I don't remember the author of this poem, I think it is from the Aesop's fables.

I have downloaded the images from Google!

The Ant And The Cricket


A silly young cricket, accustomed to sing
Through the warm, sunny months of gay summer and spring,
Began to complain, when he found that at home
His cupboard was empty and winter was come.
        Not a crumb to be found
        On the snow-covered ground;
        Not a flower could he see,
        Not a leaf on a tree.

“Oh, what will become,” says the cricket, “of me?”
At last by starvation and famine made bold,
All dripping with wet and all trembling with cold,
Away he set off to a miserly ant
To see if, to keep him alive, he would grant
        Him shelter from rain.
        A mouthful of grain
        He wished only to borrow,
        He’d repay it to-morrow;
If not helped, he must die of starvation and sorrow.
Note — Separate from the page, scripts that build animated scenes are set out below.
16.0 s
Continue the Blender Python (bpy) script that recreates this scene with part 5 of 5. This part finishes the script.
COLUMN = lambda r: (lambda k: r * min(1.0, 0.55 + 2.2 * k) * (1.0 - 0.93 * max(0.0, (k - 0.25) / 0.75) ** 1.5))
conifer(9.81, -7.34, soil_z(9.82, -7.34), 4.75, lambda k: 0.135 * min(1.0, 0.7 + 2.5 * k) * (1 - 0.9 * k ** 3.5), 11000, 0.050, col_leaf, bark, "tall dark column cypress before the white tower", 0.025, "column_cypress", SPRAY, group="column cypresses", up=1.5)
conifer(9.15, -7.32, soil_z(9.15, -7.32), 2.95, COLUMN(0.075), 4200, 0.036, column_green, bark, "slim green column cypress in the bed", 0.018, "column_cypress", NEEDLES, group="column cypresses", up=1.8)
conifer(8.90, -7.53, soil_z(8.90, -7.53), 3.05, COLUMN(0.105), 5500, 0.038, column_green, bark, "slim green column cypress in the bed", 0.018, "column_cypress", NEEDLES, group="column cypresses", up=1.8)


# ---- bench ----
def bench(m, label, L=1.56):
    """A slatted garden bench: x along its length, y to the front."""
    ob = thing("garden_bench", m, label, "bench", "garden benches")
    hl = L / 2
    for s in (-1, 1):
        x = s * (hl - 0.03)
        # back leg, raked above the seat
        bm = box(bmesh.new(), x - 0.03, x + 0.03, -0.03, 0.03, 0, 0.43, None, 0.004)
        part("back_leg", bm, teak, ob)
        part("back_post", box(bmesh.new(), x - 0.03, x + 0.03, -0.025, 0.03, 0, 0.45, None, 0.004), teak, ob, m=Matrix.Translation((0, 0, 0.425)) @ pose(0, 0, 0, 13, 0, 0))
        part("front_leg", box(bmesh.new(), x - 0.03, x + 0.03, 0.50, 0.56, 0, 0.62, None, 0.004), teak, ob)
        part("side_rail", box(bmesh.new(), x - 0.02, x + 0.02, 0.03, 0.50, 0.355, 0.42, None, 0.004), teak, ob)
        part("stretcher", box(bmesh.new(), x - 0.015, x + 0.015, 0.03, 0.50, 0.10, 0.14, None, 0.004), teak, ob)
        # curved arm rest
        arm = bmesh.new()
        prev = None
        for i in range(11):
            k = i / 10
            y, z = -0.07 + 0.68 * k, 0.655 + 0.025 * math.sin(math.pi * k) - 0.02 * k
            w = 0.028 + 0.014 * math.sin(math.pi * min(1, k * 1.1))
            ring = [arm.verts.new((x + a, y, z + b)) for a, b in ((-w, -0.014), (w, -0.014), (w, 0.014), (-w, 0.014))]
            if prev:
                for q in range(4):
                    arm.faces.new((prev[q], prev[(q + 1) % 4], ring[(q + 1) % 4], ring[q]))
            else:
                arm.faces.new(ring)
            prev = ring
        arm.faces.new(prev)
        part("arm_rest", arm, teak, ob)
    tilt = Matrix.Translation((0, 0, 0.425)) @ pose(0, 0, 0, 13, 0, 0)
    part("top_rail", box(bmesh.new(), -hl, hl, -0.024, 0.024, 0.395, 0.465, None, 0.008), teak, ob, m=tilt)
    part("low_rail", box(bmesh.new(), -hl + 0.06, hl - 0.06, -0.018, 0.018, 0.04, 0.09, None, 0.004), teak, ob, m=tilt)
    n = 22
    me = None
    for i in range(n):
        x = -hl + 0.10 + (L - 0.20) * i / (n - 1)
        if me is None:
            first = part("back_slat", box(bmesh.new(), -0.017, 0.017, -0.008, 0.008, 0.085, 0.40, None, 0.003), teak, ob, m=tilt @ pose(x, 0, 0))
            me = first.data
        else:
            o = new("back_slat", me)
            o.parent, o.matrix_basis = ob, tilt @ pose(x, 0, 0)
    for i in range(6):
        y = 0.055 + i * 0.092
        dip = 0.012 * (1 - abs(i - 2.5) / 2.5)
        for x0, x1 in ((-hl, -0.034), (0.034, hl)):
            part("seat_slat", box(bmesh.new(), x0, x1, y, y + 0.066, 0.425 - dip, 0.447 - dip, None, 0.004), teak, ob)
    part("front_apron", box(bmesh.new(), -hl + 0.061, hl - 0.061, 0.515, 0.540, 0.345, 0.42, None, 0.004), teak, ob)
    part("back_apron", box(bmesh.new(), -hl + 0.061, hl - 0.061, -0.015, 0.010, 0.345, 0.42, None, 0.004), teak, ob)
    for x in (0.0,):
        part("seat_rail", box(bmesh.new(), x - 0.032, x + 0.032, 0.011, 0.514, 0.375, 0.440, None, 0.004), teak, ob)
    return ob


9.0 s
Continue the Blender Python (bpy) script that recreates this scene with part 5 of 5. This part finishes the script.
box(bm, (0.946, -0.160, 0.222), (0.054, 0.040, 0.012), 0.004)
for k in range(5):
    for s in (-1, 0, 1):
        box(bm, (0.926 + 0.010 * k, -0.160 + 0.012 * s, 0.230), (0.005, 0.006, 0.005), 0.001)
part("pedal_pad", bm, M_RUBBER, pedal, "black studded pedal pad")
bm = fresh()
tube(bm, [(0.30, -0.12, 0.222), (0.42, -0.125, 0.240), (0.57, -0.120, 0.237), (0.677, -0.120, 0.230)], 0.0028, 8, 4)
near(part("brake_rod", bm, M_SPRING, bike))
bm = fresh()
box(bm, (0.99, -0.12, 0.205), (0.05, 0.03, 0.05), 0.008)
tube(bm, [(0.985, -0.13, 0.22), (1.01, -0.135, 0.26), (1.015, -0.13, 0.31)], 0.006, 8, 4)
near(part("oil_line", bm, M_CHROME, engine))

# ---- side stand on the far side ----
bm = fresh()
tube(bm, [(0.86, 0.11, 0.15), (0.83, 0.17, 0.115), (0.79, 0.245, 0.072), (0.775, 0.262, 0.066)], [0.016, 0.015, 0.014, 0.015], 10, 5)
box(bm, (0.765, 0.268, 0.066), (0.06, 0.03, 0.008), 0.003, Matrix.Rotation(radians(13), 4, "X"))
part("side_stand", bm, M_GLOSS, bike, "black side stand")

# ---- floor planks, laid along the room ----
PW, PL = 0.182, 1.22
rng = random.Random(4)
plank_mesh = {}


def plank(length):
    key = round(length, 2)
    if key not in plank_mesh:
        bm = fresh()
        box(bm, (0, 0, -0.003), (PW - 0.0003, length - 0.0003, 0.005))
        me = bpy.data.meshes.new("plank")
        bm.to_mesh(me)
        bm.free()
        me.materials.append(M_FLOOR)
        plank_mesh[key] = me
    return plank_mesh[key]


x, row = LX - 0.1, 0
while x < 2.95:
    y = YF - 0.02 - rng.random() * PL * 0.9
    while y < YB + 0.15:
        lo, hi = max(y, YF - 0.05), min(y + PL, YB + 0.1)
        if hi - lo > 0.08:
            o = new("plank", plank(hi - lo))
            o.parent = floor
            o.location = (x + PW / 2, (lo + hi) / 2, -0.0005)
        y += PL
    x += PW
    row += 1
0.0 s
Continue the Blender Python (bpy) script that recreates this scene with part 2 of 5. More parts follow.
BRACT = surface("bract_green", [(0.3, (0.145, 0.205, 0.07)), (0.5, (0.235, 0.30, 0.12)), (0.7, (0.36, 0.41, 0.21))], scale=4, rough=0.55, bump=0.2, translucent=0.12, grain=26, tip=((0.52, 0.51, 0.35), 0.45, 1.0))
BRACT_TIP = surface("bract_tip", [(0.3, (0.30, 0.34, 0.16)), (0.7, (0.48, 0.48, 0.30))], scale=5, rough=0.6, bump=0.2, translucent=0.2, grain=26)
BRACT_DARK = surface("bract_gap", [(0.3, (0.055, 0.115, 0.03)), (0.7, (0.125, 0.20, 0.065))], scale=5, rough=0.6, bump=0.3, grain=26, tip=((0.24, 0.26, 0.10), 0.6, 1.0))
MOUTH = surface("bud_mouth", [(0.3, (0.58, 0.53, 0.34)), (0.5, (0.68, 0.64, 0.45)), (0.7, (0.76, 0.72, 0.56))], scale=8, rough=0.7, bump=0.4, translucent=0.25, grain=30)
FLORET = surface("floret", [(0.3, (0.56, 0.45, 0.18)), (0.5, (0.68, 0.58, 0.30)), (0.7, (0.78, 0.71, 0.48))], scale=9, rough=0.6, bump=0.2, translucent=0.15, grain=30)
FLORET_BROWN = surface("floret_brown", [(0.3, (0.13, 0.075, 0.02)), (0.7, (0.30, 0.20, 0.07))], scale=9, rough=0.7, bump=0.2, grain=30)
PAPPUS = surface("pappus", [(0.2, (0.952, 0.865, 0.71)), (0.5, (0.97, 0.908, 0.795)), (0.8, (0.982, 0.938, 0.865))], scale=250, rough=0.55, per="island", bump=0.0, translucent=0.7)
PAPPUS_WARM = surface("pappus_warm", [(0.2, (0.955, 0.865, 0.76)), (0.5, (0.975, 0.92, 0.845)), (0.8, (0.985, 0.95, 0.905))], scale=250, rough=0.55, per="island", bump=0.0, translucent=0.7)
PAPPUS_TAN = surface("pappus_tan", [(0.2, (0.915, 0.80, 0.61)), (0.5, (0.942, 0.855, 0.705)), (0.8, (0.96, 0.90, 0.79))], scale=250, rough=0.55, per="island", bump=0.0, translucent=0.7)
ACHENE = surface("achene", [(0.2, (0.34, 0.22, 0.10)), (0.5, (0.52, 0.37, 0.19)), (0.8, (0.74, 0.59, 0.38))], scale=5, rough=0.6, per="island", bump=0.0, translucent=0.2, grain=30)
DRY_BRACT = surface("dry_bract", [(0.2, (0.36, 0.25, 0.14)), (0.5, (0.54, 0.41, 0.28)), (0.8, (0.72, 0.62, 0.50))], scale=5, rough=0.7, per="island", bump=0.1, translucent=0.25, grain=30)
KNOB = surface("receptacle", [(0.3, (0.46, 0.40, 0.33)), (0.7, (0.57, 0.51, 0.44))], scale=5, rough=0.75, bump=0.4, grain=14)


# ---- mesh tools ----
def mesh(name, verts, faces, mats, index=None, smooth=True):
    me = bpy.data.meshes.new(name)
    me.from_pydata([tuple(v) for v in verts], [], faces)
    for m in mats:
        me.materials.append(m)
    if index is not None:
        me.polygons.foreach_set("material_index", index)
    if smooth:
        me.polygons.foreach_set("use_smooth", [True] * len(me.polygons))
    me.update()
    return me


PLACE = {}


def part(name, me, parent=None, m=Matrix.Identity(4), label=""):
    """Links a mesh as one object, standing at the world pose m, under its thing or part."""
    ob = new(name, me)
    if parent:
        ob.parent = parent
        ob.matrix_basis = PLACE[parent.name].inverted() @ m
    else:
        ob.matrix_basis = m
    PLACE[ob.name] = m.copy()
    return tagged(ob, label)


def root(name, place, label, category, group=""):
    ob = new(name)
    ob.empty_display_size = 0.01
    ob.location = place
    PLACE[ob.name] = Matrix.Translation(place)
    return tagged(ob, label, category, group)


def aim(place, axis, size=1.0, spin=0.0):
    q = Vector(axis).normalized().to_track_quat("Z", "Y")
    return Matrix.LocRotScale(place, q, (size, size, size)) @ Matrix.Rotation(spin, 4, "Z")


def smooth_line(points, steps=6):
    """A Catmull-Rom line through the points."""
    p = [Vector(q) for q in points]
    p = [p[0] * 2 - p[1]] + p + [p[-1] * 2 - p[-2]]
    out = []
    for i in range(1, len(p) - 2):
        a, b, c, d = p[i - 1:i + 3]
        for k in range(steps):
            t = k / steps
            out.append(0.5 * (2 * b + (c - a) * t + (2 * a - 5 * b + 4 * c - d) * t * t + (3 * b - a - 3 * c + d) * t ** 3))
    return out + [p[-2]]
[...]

Says the ant to the cricket: “I’m your servant and friend,
But we ants never borrow, we ants never lend.
Please tell me, dear sir, did you lay nothing by
When the weather was warm?” Said the cricket, “Not I.
       My heart was so light
       That I sang day and night,
       For all nature looked gay.”
       “You sang, sir, you say?
Go then,” said the ant, “and dance winter away.”

Thus ending, he hastily lifted the wicket
And out of the door turned the poor little cricket.

Though this is a fable, the moral is good—
If you live without work, you must live without food.